Updated: Jul 23, 2020

The 1% of students who choose teaching as a career are exposed, day-in, day-out to teachers and the school environment for years before making their career choice. The other 99% don't enjoy this advantage.

Educators set the standards, curriculum, and expectations for all students, not just future teachers. What they do not include, the elephant missing from the classroom, was their most strategic advantage. They witnessed daily throughout their educational journey what their workday would be like if they decided to be a teacher. In fact, they experienced 12 to 16 years of work-based learning.


Teachers are not taught how to help non-teacher-bound students explore their career and life options. That job is relegated to school counselors, most of whom heroically, and hopelessly, are expected to deal with the academic, social, and (if time permits) career challenges of 500 or more students. Being university graduates, they tend to see university as 'plan A' for all students, and prioritize academic and social over career issues. Hence, millions of students graduate each year unsure what to do when the last assignment has been handed in and the final bell rings.

Helping students to prepare for life beyond school, to become life-ready, requires a shift to engaging, hands-on, personalized, real-world, project and work-based experiential learning reflecting the diversity of adult life and career roles. All subjects are best learned in the context of exploring and attempting to resolve contemporary local, national, and international issues students care deeply about, like climate change, eradication of poverty, truth and reconciliation.

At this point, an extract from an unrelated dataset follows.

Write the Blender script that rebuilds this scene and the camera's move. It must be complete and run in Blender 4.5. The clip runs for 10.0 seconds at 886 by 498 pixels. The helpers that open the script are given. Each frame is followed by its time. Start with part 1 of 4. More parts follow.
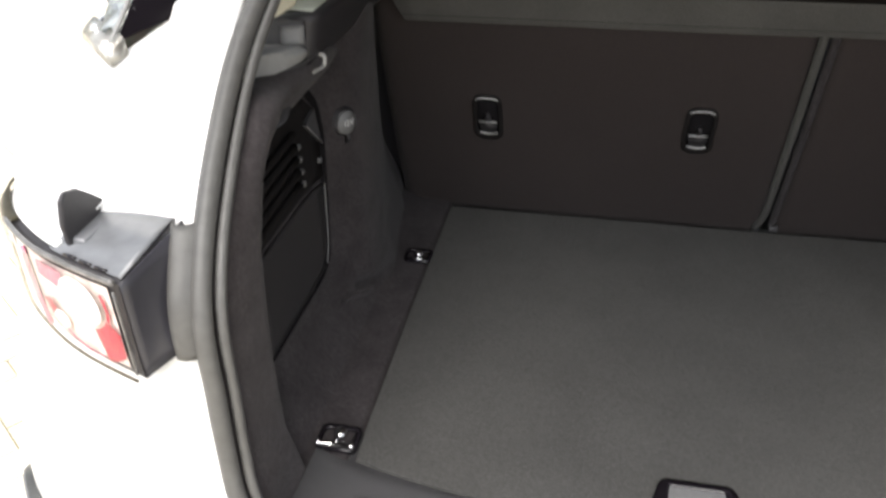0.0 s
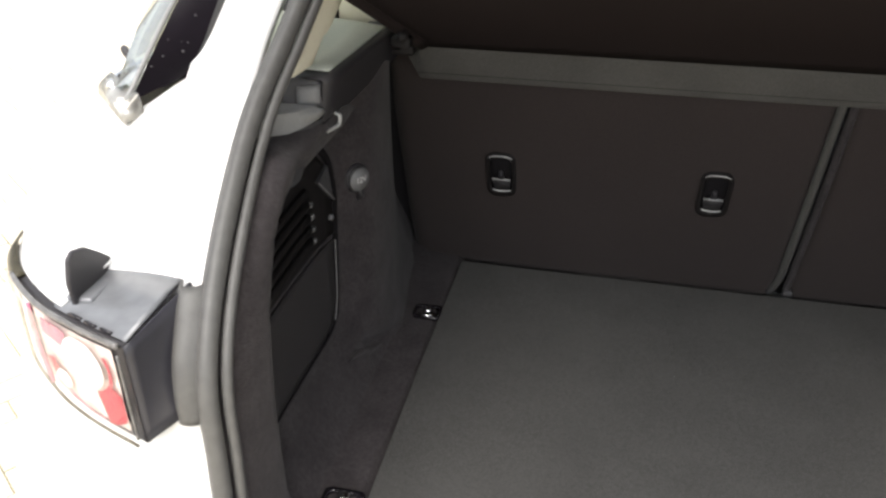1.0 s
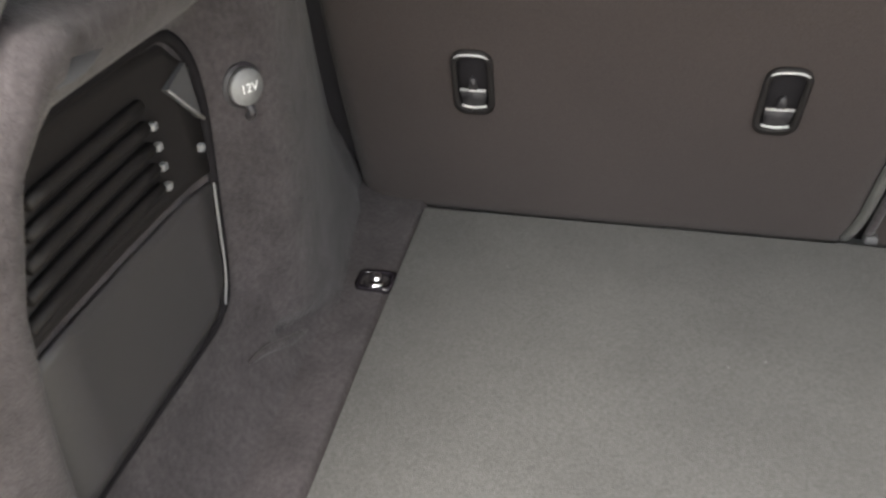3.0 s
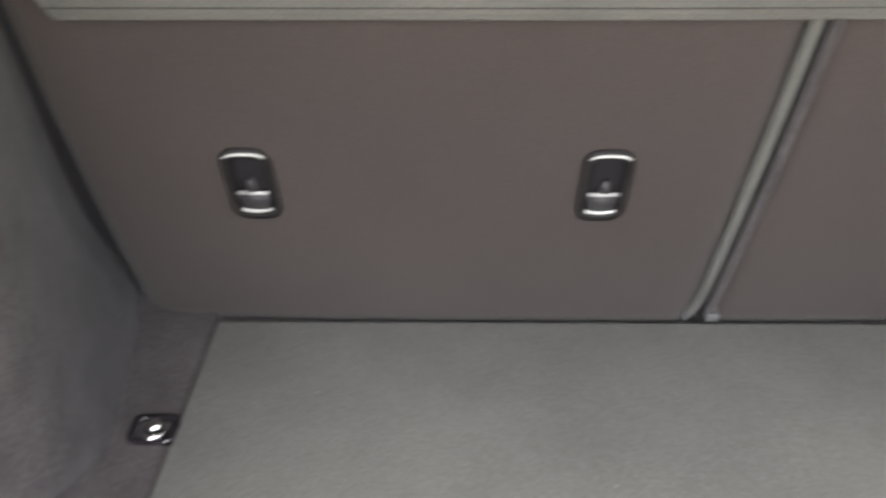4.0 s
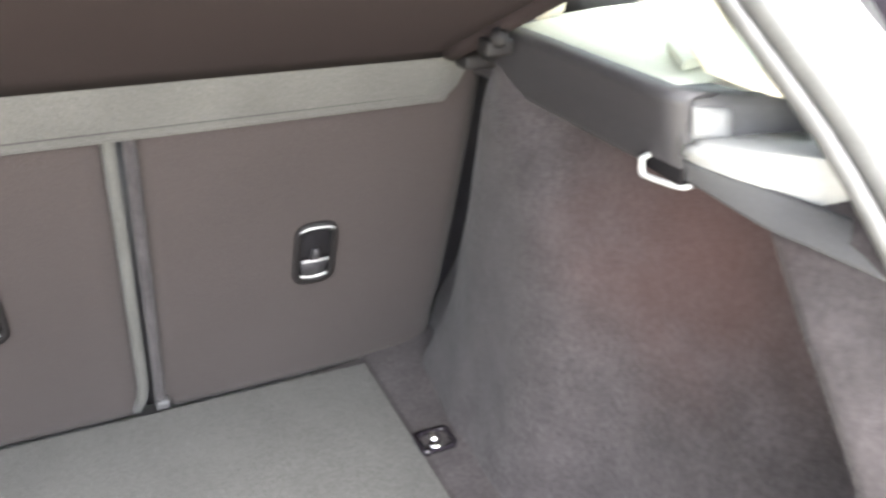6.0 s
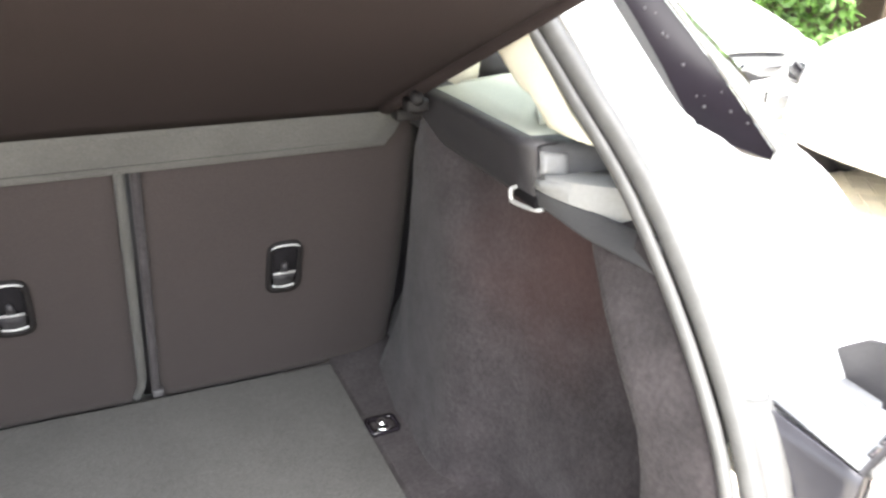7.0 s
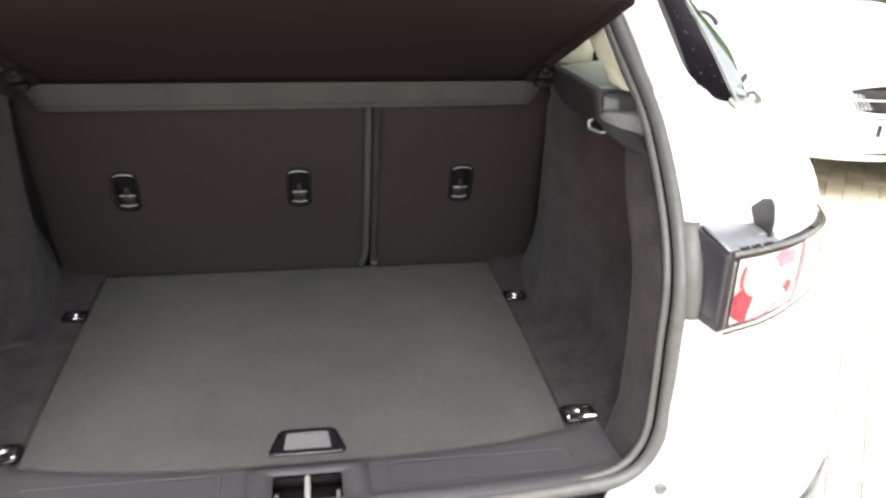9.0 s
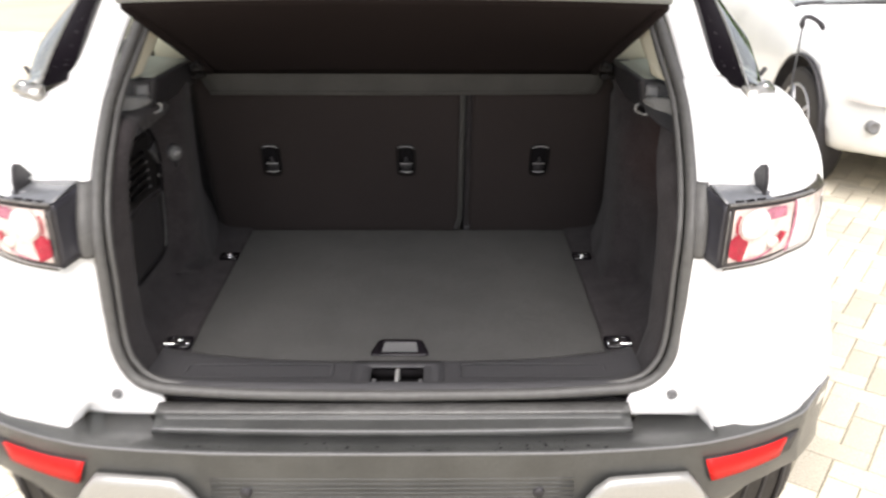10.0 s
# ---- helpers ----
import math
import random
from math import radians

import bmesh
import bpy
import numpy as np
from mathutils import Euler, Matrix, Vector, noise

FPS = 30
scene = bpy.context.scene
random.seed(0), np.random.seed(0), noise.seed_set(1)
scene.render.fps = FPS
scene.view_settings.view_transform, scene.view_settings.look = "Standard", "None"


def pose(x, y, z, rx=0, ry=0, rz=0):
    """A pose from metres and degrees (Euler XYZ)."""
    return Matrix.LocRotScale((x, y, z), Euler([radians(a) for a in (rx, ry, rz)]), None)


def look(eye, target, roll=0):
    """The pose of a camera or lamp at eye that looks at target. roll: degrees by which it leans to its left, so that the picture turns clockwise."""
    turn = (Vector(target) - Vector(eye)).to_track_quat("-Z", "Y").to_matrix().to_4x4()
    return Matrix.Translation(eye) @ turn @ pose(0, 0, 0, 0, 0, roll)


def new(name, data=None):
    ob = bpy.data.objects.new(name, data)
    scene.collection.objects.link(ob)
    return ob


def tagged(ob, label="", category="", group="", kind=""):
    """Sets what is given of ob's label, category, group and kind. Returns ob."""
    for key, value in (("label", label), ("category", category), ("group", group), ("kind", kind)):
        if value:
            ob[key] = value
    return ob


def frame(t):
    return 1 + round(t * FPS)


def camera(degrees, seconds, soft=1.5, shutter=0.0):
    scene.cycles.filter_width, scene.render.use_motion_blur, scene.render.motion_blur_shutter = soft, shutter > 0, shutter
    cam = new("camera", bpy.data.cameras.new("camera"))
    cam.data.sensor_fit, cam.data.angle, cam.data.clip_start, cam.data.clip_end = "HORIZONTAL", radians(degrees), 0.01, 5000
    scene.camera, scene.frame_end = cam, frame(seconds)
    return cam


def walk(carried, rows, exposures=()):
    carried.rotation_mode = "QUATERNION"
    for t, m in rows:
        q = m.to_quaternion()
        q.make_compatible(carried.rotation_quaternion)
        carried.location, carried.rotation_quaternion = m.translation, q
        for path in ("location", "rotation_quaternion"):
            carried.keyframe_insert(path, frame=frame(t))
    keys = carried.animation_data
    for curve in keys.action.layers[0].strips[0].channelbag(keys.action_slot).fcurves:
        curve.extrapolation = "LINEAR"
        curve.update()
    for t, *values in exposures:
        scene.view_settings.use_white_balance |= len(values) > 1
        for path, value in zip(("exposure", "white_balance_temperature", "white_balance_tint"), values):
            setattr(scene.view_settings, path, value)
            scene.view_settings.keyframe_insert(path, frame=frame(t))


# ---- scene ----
cam = camera(56.4, 10.0, soft=2.5, shutter=0.5)
PATH = [
    (0, (-0.1565, -0.6514, 1.6383), (-0.5269, 0.9777, 0.5400), -1.70),
    (0.5, (-0.1645, -0.6462, 1.6620), (-0.5648, 1.0229, 0.6335), -0.93),
    (1, (-0.1696, -0.6229, 1.6546), (-0.5656, 1.0552, 0.6400), -0.46),
    (1.5, (-0.1766, -0.5396, 1.6102), (-0.5314, 1.1325, 0.5706), -0.09),
    (2, (-0.1876, -0.4233, 1.5468), (-0.5023, 1.2098, 0.4361), -0.02),
    (2.2, (-0.1686, -0.3645, 1.5416), (-0.5123, 1.2380, 0.3955), -0.60),
    (3.3, (-0.2207, -0.1566, 1.4003), (-0.5602, 1.4572, 0.2684), -2.23),
    (3.5, (-0.2138, -0.0928, 1.4100), (-0.5101, 1.5235, 0.2697), -2.62),
    (4, (-0.1677, -0.0249, 1.4101), (-0.1859, 1.6650, 0.3399), -0.15),
    (4.5, (-0.0767, -0.0007, 1.4295), (0.1566, 1.6847, 0.3778), 0.82),
    (5, (-0.0024, -0.0229, 1.4494), (0.4468, 1.6328, 0.4215), 2.07),
    (5.5, (0.0639, -0.0513, 1.4621), (0.7423, 1.5477, 0.4708), 3.38),
    (6, (0.1234, -0.1196, 1.4909), (0.9016, 1.4628, 0.5465), 2.29),
    (6.2, (0.1078, -0.1435, 1.5013), (0.9587, 1.4068, 0.5705), 2.68),
    (7.3, (0.1259, -0.4613, 1.5827), (0.7843, 1.2457, 0.7731), 2.12),
    (7.5, (0.1302, -0.5171, 1.5821), (0.6924, 1.2357, 0.7992), 1.71),
    (8, (0.0786, -0.6942, 1.5996), (0.5468, 1.0874, 0.8209), 1.29),
    (8.5, (0.0229, -0.9043, 1.6192), (0.4172, 0.8852, 0.8187), 1.87),
    (9, (0.0270, -1.0795, 1.6371), (0.3370, 0.7266, 0.8348), 1.71),
    (9.5, (0.0741, -1.3018, 1.6661), (0.2367, 0.5179, 0.8518), 0.36),
    (10, (0.0860, -1.5106, 1.6936), (0.1029, 0.3259, 0.9008), 0.21),
]
walk(cam, [(t, look(eye, target, roll)) for t, eye, target, roll in PATH],
     [(0, 1.05, 6500, 10), (1, 1.02, 6550, 10), (1.5, 1.05, 6700, 12), (2, 1.52, 6700, 13), (3.5, 3.0, 6650, 6.5), (4, 3.18, 6500, 9), (4.5, 3.5, 6750, 12), (5, 3.6, 6450, 9.5), (5.5, 3.8, 6350, 9), (6.2, 3.8, 6300, 9),
      (7.3, 2.6, 6450, 10), (7.5, 2.45, 6500, 10), (8.5, 1.72, 6500, 10), (9, 1.52, 6500, 10), (9.5, 1.28, 6500, 10.5), (10, 0.80, 6550, 13)])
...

Enough schools and school systems have taken the leap to personal, project-based learning to conclude that when the elephant NOT in the classroom – helping students find themselves, develop their unique gifts, acquire 21st century global competencies, and find their rightful place in the adult world - is addressed, students, parents, teachers and administrators are happier, school systems more successful, and communities more prosperous!

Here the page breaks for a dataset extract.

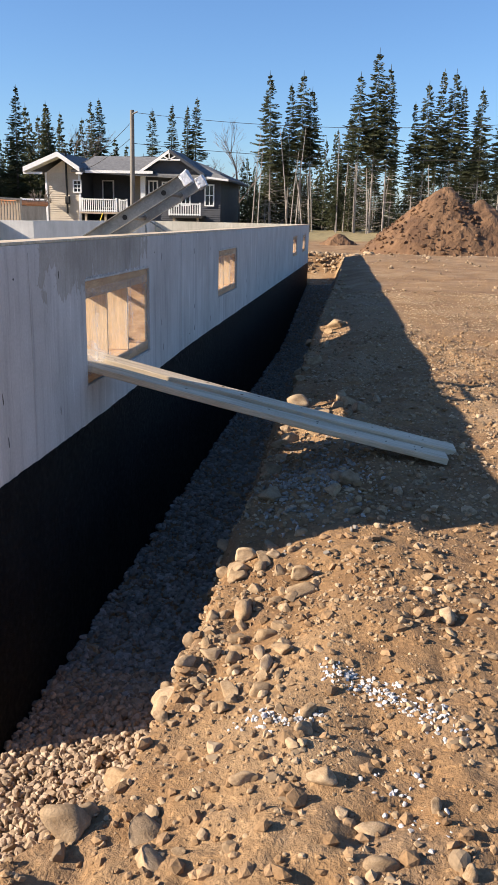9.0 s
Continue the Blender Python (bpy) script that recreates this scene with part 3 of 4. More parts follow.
house = thing("house", "two-storey house with beige and charcoal siding, grey shingle roof", "house")
gl, gr_ = hx(-15.94), hx(-14.06)
z_base, z_eave = hz(1.2), hz(4.72)
part("wall", lap_siding(gl, gr_, z_base, z_eave, HY), SIDING, house, "beige clapboard gable wall")
pk = (hx(-15.0), hz(5.42))
part("wall", prism([(gl, z_eave), (gr_, z_eave), (pk[0], pk[1] - 0.1)], "y", HY - 0.01, HY + 0.15), SIDING, house, "beige clapboard gable")
part("wall", boxes((gl, gl + 0.15, HY + 0.02, HY + 6, z_base, z_eave), (gr_ - 0.15, gr_, HY + 0.02, HY + 2.4, z_base, z_eave)), CHARCOAL, house, "charcoal siding side wall")
part("corner_board", boxes((gl - 0.06, gl + 0.06, HY - 0.05, HY + 0.05, z_base, z_eave)), WHITE, house)
part("corner_board", boxes((gr_ - 0.06, gr_ + 0.06, HY - 0.05, HY + 0.05, z_base, z_eave)), WHITE, house)
el, er = (hx(-16.95), hz(4.72)), (hx(-13.8), hz(4.76))
pt = (pk[0], hz(5.52))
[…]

Canada has 13 autonomous departments of education, several hundred independent school boards/districts, 15,500 elementary and secondary schools, with 310,000 teachers and 5 million students in a highly decentralized system. As a result, transformative changes that could benefit students everywhere occur in highly localized and fragmented fashion, spread slowly if at all, and often wane when the champion moves or funding cycles sunset. Coherent, system-wide change is virtually inconceivable. That said, since all students will graduate into the same global community which demands new competencies not currently taught systematically, how can we get the elephant in more classrooms, sooner?